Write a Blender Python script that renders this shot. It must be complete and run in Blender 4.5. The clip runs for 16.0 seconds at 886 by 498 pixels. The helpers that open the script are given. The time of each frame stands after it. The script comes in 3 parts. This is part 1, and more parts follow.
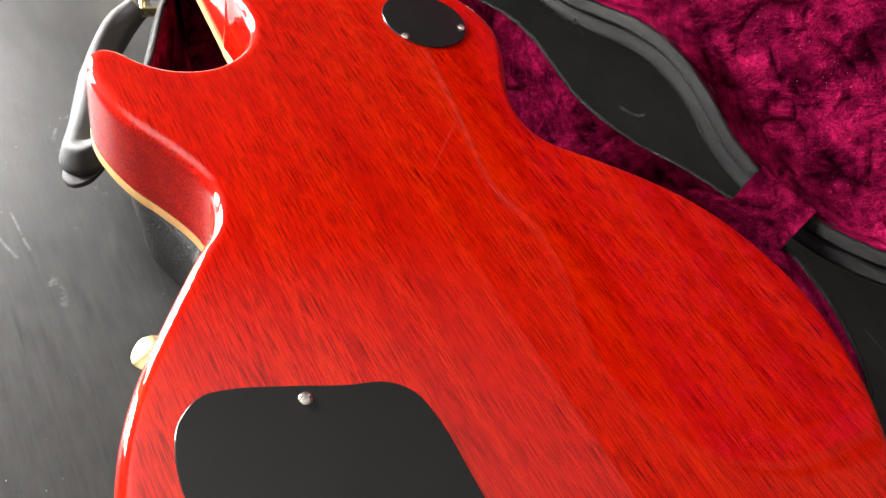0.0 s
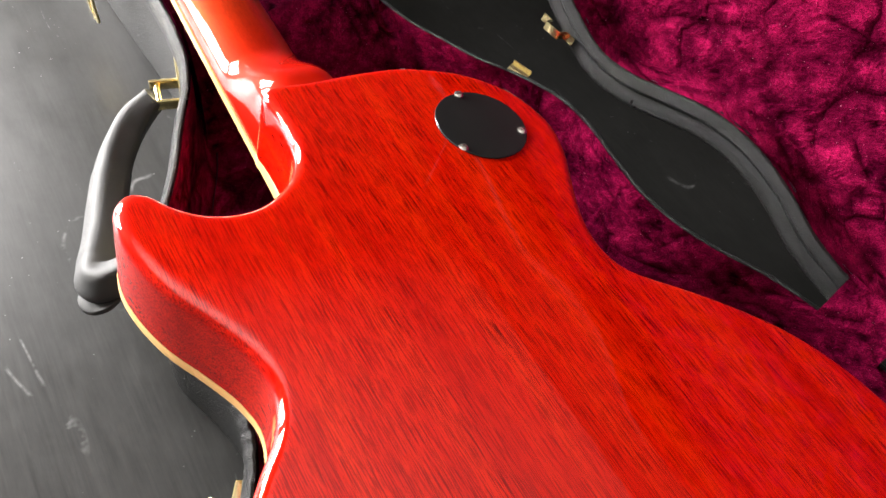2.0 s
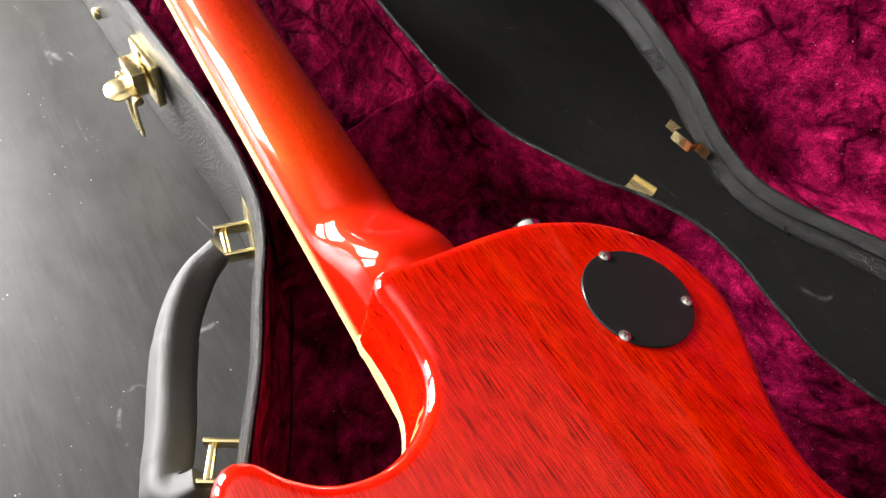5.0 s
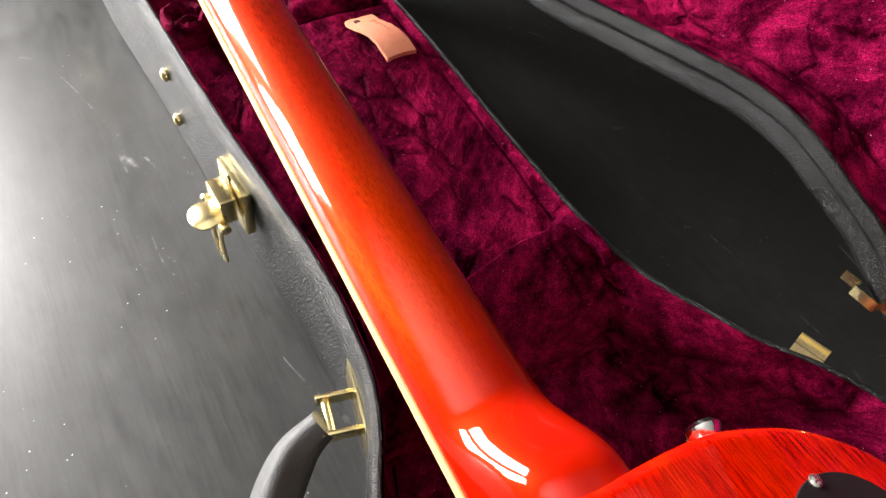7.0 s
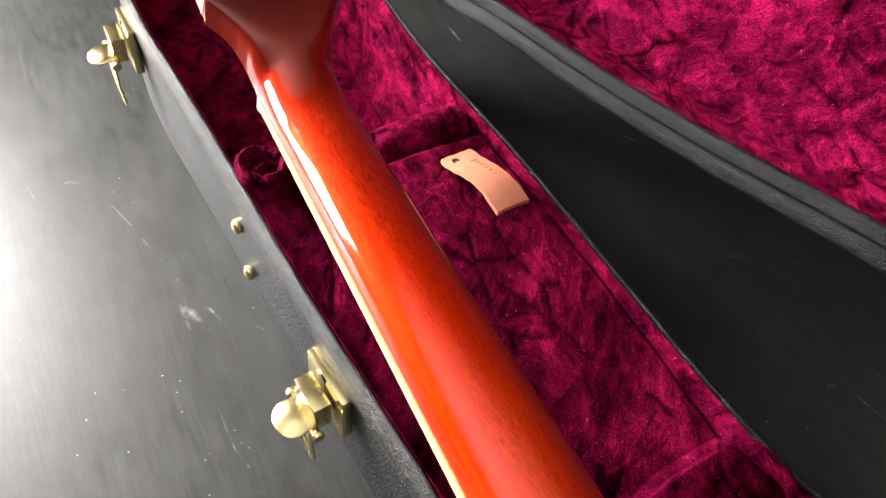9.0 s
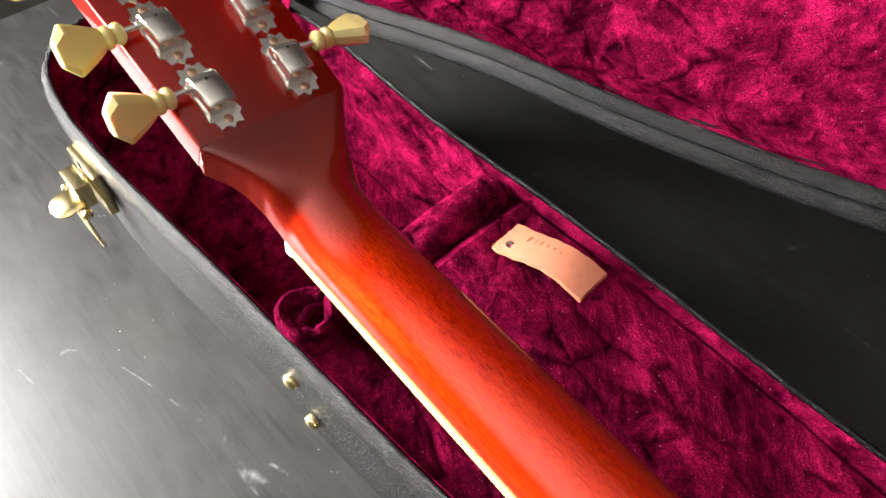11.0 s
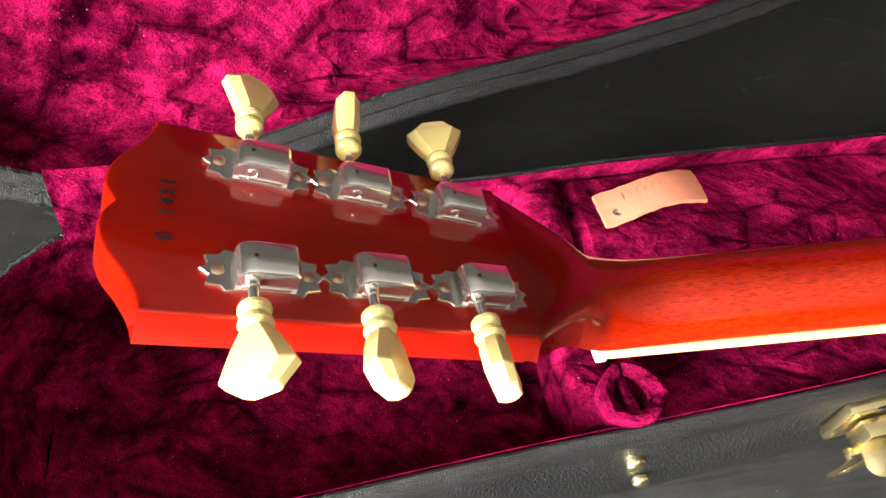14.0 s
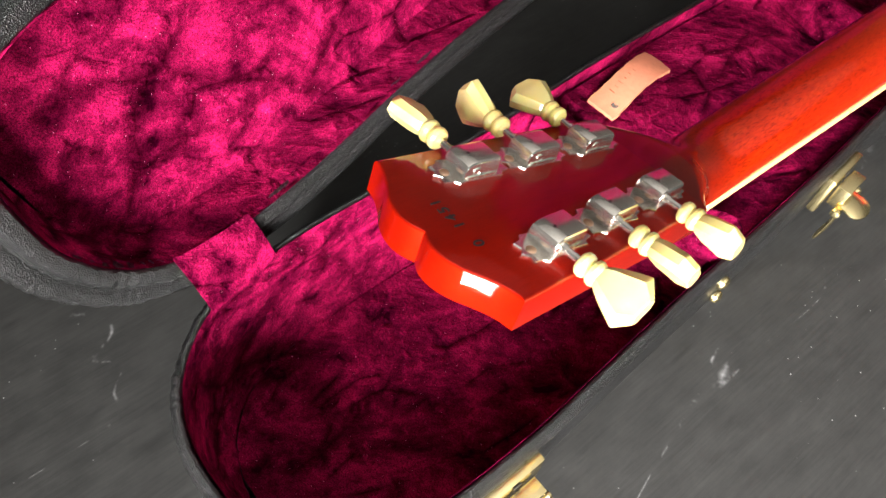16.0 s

____

_DESCRIPTION OF THE TASK_
Print out the material word for word, omitting the pictures.

_EXERCISE ANSWER_
Write a Blender Python script that renders this shot. It must be complete and run in Blender 4.5. The clip runs for 16.0 seconds at 886 by 498 pixels. The helpers that open the script are given. The time of each frame stands after it. The script comes in 3 parts. This is part 1, and more parts follow.
0.0 s
2.0 s
5.0 s
7.0 s
9.0 s
11.0 s
14.0 s
16.0 s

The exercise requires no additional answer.